Ma le armate rosse (migliaia di carri e decine di migliaia di soldati) hanno
velocità diversa, ingolfano le strade e finiscono in un grandioso ingorgo
proprio fuori Kiev. Come ogni ingorgo sulla tangenziale o il Raccordo anulare,
è un imprevisto, ci sono tamponamenti a catena, i mezzi di soccorso non possono
arrivare e via via i poveri viaggiatori si trovano a corto di acqua, benzina e
viveri. Ecco perché erano fermi! Non potevano andare né avanti né indietro e la
resistenza eroica di Kiev che il Sovrano vedeva allestire barricate e bombe
molotov aspettava invano mentre una brigata ucraina (1200 uomini e 80 carri)
riusciva a decimare le armate corazzate. Tutto questo desumibile dalle
freccette. E poi Kiev non viene attaccata, i russi sbloccano l’ingorgo e si
ritirano “lasciandosi dietro una scia di cadaveri”. La gente inizia a
rientrare. È fatta, l’Ucraina ha vinto e da questa posizione intende trattare.
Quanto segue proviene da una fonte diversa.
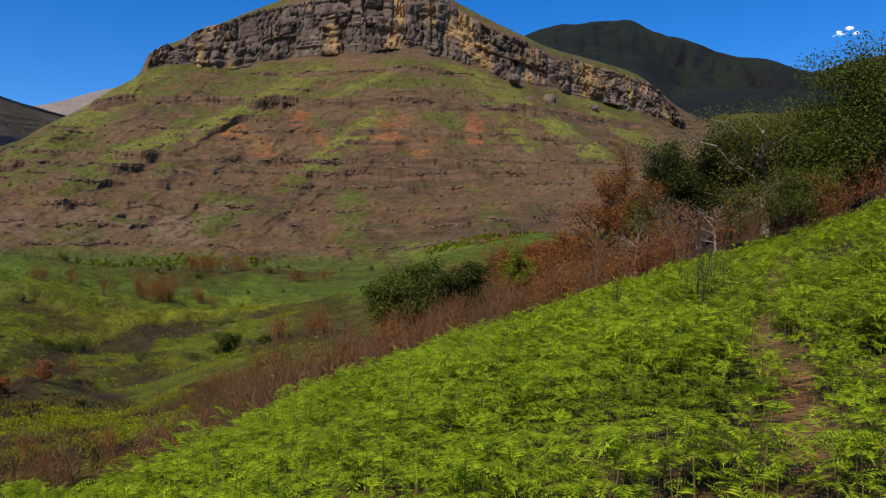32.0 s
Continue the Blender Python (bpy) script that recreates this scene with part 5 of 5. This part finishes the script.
# pale bracken on the golden slope, close below the eye
for k in range(60):
    b, r = rng.uniform(-33, -21), rng.uniform(15, 27)
    lf, st = FERN_PARTS[k % 6]
    plant = new("fern", None)
    plant.matrix_world = Matrix.LocRotScale(place(b, r), Euler((0, 0, k * 2.39)), Vector([rng.uniform(0.8, 1.3)] * 3))
    tagged(plant, "bracken fern growing among golden grass", "fern", "bracken ferns in the golden grass")
    for nm, me in (("frond_crown", lf), ("stalk", st)):
        new(nm, me).parent = plant

# the stream bank, earth mounds coloured dark for the undercut's shade, and the scrub beside it
MAT_CUT = rock_material("undercut_shade_earth", (0.06, 0.042, 0.022), (0.02, 0.015, 0.01), (0.08, 0.07, 0.02), 1.2)
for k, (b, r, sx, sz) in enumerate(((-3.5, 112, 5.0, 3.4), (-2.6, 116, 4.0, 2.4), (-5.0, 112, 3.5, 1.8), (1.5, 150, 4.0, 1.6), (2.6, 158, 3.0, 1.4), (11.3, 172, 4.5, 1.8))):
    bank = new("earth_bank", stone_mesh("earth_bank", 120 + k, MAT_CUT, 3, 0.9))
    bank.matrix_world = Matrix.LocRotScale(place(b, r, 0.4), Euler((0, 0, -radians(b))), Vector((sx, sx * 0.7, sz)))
    tagged(bank, "earth bank beside the stream bed, coloured dark for undercut shade", "bank", "cut banks along the stream")
for b, r, n, w, s in ((-4.5, 250, 8, 14, 1.6), (-1.5, 275, 7, 14, 1.5), (2, 165, 8, 8, 1.1), (-1, 140, 6, 7, 0.9), (8, 175, 6, 9, 1.0), (14, 180, 5, 8, 1.0)):
    for k in range(n):
        shrub(GREEN_SHRUBS if k % 2 else BARE_SHRUBS, b + math.degrees(rng.normal(0, w * 0.6) / r), r + rng.normal(0, w * 0.5), s * rng.uniform(0.6, 1.2), "dark scrubby bush beside the stream bed", "scrub along the stream")
for k in range(16):
    boulder(rng.uniform(-6, 6), rng.uniform(130, 260), rng.uniform(0.5, 1.6), 0.7, "pale stone beside the stream bed")

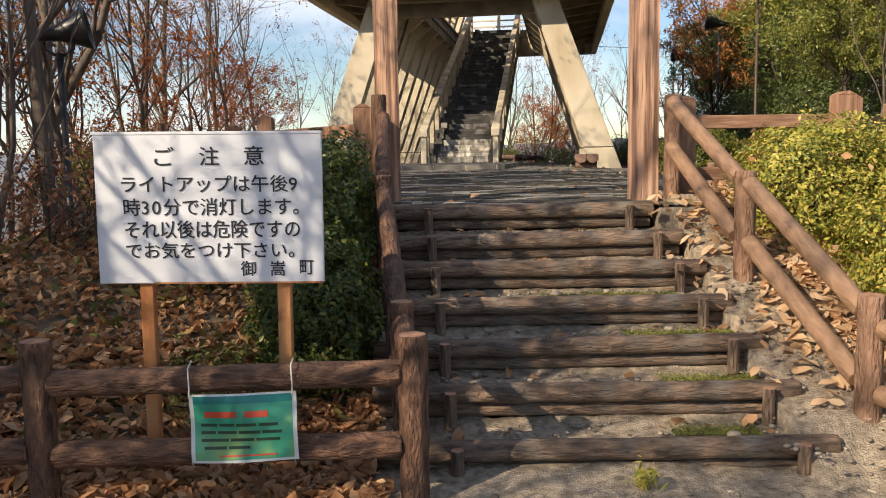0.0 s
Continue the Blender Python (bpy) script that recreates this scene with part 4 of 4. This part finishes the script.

Nessuna freccia però spiega che forse, la Russia non aveva nessuna intenzione
di occupare o distruggere Kiev. O almeno non voleva farlo con le forze
schierate. Forse quelle forze, ferme, dovevano stare ferme in attesa che si
sbloccasse qualcos’altro più importante dell’ingorgo: magari un negoziato o un
accordo sottobanco o un colpo di mano politico. Chissà! Di fatto le armate
corazzate dal nord si dirigono sugli obiettivi dichiarati per finire il lavoro
che nel frattempo altre forze russe avevano portato a “buon punto”. Le frecce
allora si spostano e invece di formare nuovi ingorghi dirigono sugli obiettivi
da sempre dichiarati: Donbass e coste del Mar Nero. C’è anche una variante
nelle capocchiette di spillo in corrispondenza dell’alto comando delle operazioni
in Ucraina. Il generale Aleksandr Dvornikov non sostituisce nessuno, ma
riunisce in un comando le forze che fino a quel momento erano praticamente
autonome. In guerra bisogna trarre gli insegnamenti non solo quando è finita,
ma mentre viene condotta. Ora c’è chi spera che il provvedimento prettamente
operativo possa portare a un ridimensionamento delle operazioni e chi teme un
peggioramento con l’innalzamento del livello dello scontro. Staremo a vedere,
ma qualsiasi cosa succeda non potrà essere spiegata soltanto con gli spilli e
le freccette, si dovrà entrare in quei dettagli così invisi ai politici, così
rifiutati dai monarchi e così negati al (popolo) Sovrano.